Now, we have a similar but significantly different market situation. Cattle numbers are significantly lower, and corn and feed grain prices have dropped substantially. In addition to a higher number of calves on the market this summer, the cattle market is facing a bottleneck with large supplies of overweight cattle as feedlots add extra pounds to slaughter weights with relatively inexpensive corn. U.S. beef production in June, at 2.25 billion pounds, was five percent above June 1997.

Since overall cattle supplies are down, as indicated in USDA's July 1, 1998 mid-year inventory report, it appears that the current market slump may be temporary. Unless drouth conditions continue through the summer and fall and spread beyond the Southern Plains and Texas, calf prices may improve this fall. If grass is available, it may prove profitable to consider holding calves a bit longer and/or consider adding extra gain through a retained ownership enterprise this winter and market the calves early next spring.

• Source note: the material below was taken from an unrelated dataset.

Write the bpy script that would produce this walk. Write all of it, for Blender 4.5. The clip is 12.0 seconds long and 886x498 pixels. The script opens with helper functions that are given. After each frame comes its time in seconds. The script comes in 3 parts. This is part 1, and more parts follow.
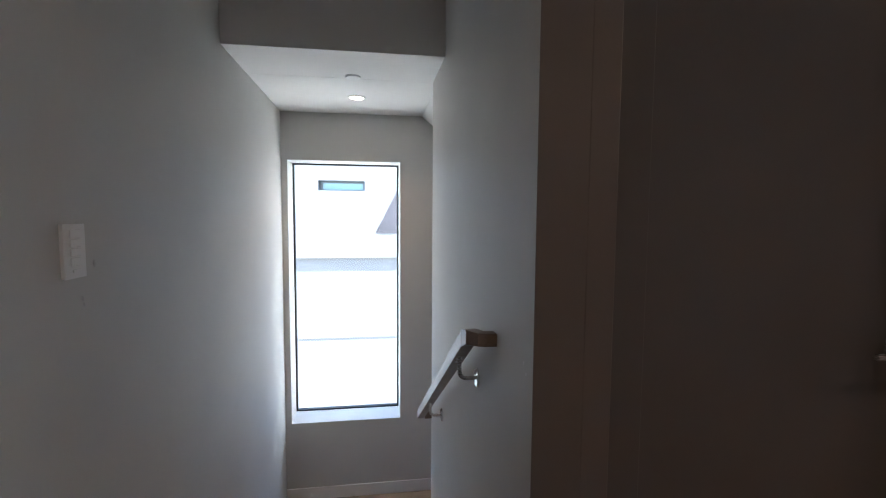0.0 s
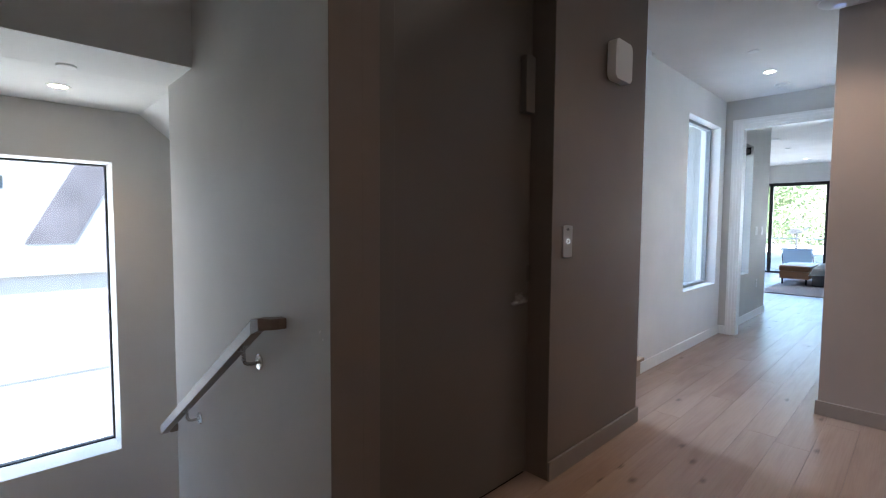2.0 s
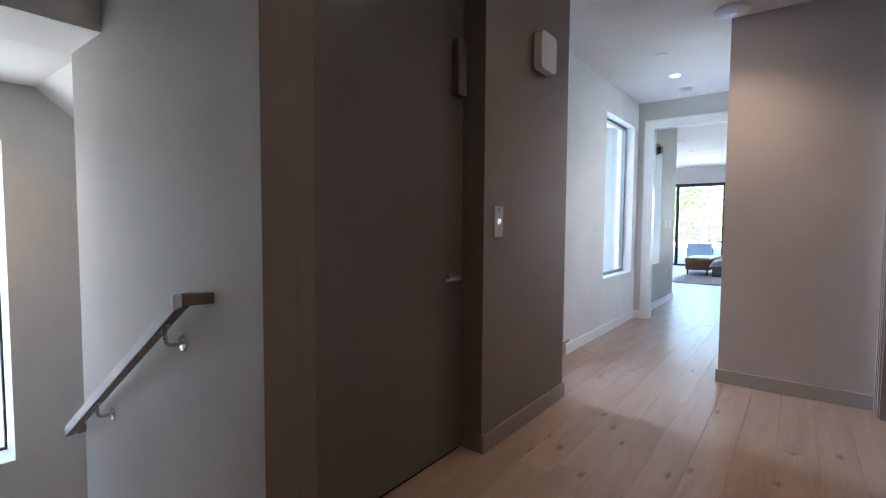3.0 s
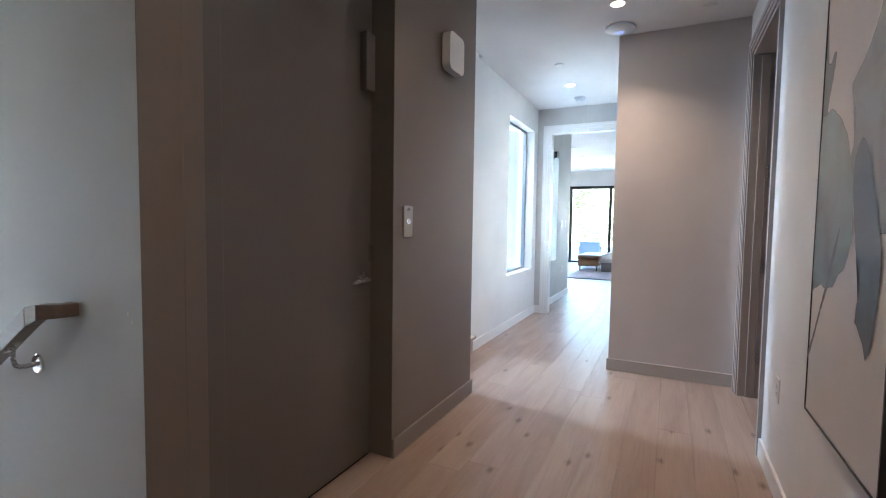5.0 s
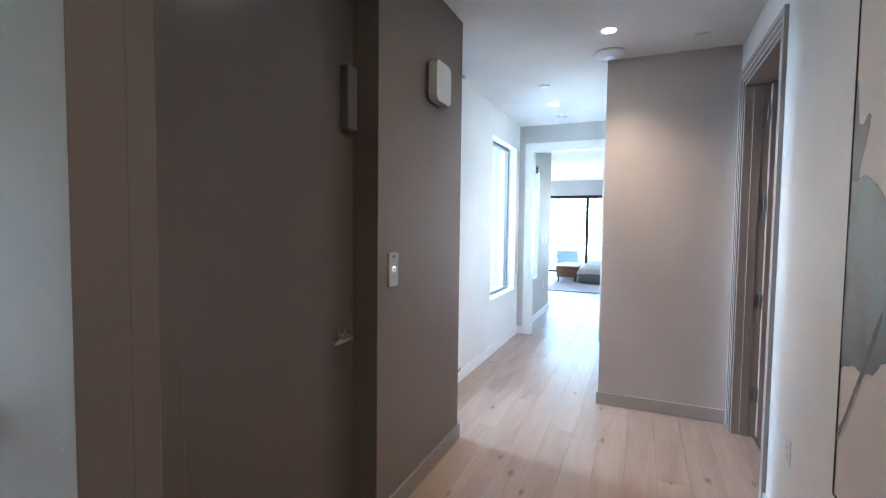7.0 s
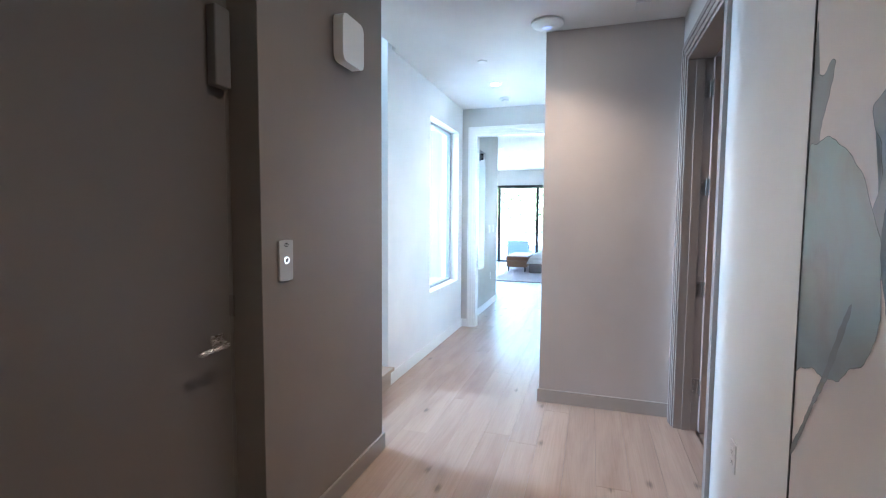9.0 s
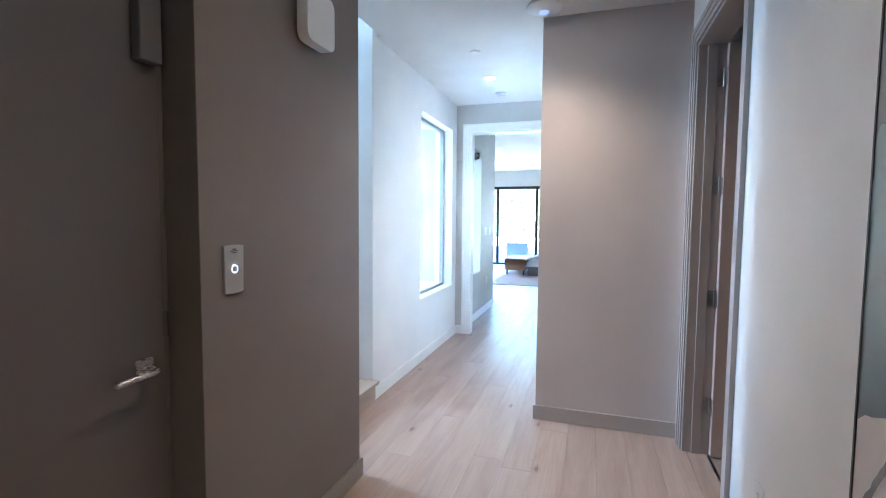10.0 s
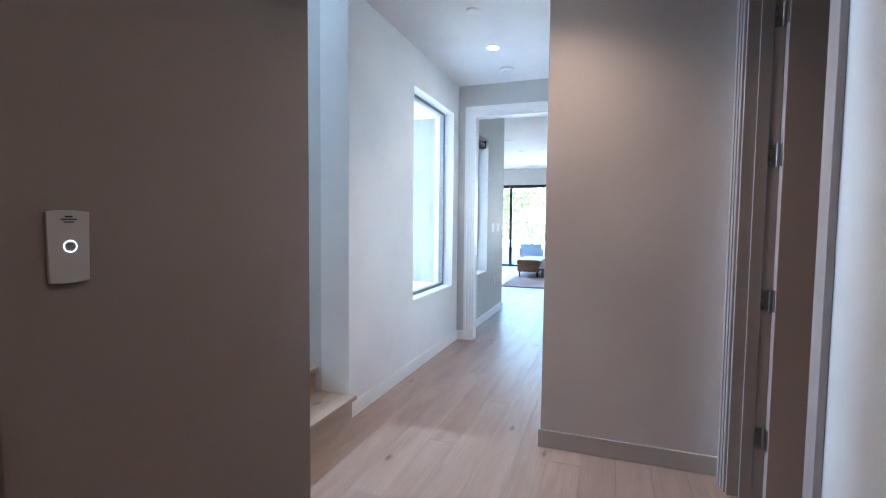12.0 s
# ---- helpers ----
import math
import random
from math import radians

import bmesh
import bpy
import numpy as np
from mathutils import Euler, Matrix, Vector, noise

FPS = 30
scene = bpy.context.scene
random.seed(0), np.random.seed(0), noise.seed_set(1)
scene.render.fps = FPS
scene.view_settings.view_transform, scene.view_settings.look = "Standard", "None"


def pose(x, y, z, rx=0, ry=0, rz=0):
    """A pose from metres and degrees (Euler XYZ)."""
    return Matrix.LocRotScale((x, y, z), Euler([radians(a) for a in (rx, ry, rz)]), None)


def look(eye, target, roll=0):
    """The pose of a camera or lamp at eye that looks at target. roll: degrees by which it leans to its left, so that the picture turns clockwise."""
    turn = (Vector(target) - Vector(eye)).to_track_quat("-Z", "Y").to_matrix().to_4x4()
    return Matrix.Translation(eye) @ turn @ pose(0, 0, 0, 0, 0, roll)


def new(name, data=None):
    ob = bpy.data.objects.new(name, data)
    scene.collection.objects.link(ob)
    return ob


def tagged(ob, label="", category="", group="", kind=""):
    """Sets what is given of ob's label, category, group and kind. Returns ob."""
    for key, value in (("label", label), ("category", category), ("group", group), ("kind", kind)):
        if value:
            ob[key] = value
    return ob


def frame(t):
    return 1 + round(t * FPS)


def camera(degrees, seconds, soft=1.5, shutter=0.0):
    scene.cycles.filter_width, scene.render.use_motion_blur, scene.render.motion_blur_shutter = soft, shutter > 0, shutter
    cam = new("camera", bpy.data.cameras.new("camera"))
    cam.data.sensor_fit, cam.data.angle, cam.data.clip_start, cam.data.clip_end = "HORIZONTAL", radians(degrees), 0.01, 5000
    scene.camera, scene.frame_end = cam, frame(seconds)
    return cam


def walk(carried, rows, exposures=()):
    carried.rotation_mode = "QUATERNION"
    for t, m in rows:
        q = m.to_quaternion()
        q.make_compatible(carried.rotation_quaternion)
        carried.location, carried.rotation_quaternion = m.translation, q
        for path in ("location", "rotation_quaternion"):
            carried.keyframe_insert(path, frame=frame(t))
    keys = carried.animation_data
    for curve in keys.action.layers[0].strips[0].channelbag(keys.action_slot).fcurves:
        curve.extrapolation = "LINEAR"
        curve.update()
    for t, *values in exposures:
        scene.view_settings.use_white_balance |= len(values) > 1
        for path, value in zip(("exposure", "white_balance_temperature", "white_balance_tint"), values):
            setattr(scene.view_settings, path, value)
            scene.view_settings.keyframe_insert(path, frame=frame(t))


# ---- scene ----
cam = camera(87.4, 12.0, 1.1)
PATH = [
    (0, (0.245, -0.187, 1.328), (0.549, 1.784, 1.178), 0.4),
    (0.5, (0.158, -0.241, 1.336), (0.685, 1.683, 1.199), 0.2),
    (1, (0.071, -0.318, 1.372), (0.868, 1.512, 1.245), 0.4),
    (1.5, (-0.041, -0.423, 1.364), (1.062, 1.241, 1.244), 0.4),
    (2, (-0.142, -0.482, 1.332), (1.245, 0.954, 1.214), 0.4),
    (2.5, (-0.195, -0.502, 1.289), (1.299, 0.822, 1.175), 0.4),
    (3, (-0.173, -0.491, 1.224), (1.41, 0.727, 1.112), 0.4),
    (3.5, (-0.149, -0.492, 1.159), (1.526, 0.596, 1.045), 0.5),
    (5.5, (-0.135, -0.428, 1.318), (1.668, 0.43, 1.207), 0.8),
    (6, (-0.097, -0.395, 1.424), (1.711, 0.455, 1.322), 0.7),
    (6.5, (-0.032, -0.338, 1.46), (1.785, 0.491, 1.361), 0.7),
    (7, (0.016, -0.302, 1.451), (1.854, 0.479, 1.348), 0.7),
    (9, (0.409, -0.371, 1.412), (2.31, 0.235, 1.275), 0.4),
    (9.5, (0.518, -0.382, 1.415), (2.421, 0.219, 1.277), 0.4),
    (10, (0.701, -0.368, 1.412), (2.602, 0.239, 1.282), 0.5),
    (10.5, (0.864, -0.36, 1.416), (2.762, 0.259, 1.292), 0.5),
    (11, (1.004, -0.361, 1.394), (2.897, 0.272, 1.27), 0.5),
    (11.5, (1.174, -0.369, 1.354), (3.061, 0.282, 1.235), 0.5),
    (12, (1.283, -0.368, 1.298), (3.163, 0.306, 1.183), 0.6),
]
EXPOSURES = [(0.0, 3.74, 5750, 9), (1.5, 3.88, 5790, 9), (2.5, 4.06, 5790, 10), (3.5, 4.42, 5740, 9), (5.5, 4.81, 5600, 5), (9.0, 5.08, 5190, 2), (10.0, 4.96, 5200, 3), (11.0, 4.73, 5300, 5), (12.0, 4.43, 5450, 8)]
walk(cam, [(t, look(eye, target, roll)) for t, eye, target, roll in PATH], EXPOSURES)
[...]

Feedlots appear full, and fed cattle marketings are sluggish. Marketings of fed cattle during June, for example, totaled 2.03 million, slightly below the same period in 1997 but two percent above 1996. Placements in feedlots during June totaled 1.56 million, eight percent above 1997 and 20 percent above 1996.

Cattle and calves on feed for the slaughter market in feedlots with capacity of 1000 or more head totaled 9.16 million head on July 1, 1997, two percent above July 1, 1998 and 17 percent above July 1, 1996. The inventory included 5.45 million steers and steer calves, up one percent from the previous year. This group accounts for 59 percent of the total inventory. Heifers and heifer calves accounted for 3.679 million head, up 5.1 percent from 1997 and 32.1 percent above 1996.

The U.S. cattle inventory is continuing to decline. A significant indicator of the continuing liquidation is that all cows and heifers that have calved, at 43.3 million head, were 1.6 percent below the 44 million on July 1, 1997 and 3.8 percent below the 45 million two years ago. Beef cows, at 34.1 million head, were down 1.7 percent from July 1, 1997, and 4.2 percent below two years ago.

Other indications of a continued cattle liquidation underway include:

- All heifers 500 pounds and over, at 16.7 million head on July 1, 1998, are down 2.3 percent from an inventory of 17.1 million last year and down 3.5 percent from inventory of 17.3 million two years ago.

- Beef replacement heifers, at five million head, are down 5.7 percent from an inventory of 5.3 million last year and down 9.1 percent from an inventory of 5.5 million two years ago.

- Steers weighing 500 pounds and over at 14.5 million head are down two percent from last year and down four percent from two years ago.

- Bulls weighing 500 pounds and over at 2.2 million head are down 4.3 percent from last year and down 8.3 percent from an inventory of 2.4 million head on July 1, 1996.

- Other heifers, (feedlot heifers) at 8.1 million head, are down 1.2 percent from last year to the same level of two years ago.

Calf Crop Down

The 1998 calf crop is estimated at 37.9 million head, down 2.1 percent from a calf crop of 38.718 million in 1997 and down 4.7 percent from a calf crop of 39.776 million in 1996. According to USDA's mid-year report, this would be the smallest calf crop since 1951. Calves born during the first half of the year are estimated at 27.9 million head, down two percent from 1997 and down five percent from 1996.

Corn Prices Down

Corn and feed grain prices have moved down since last fall. With 80 percent of the U.S. corn crop past the silking stage as of July 28, 1998, compared to 54 percent last year, and a long term average of 51 percent for this time of the year, it appears that the U.S. corn crop is making excellent progress.

More rain and cool weather was reported in the Cornbelt late last month, which will help the crop substantially. The market remains weak. Prices for most corn futures prices in the Chicago Board of Trade (CBT) dropped to new life of contract lows recently. December '98 corn futures prices, for example, dropped to a new life of contract low of $2.27 per bushel.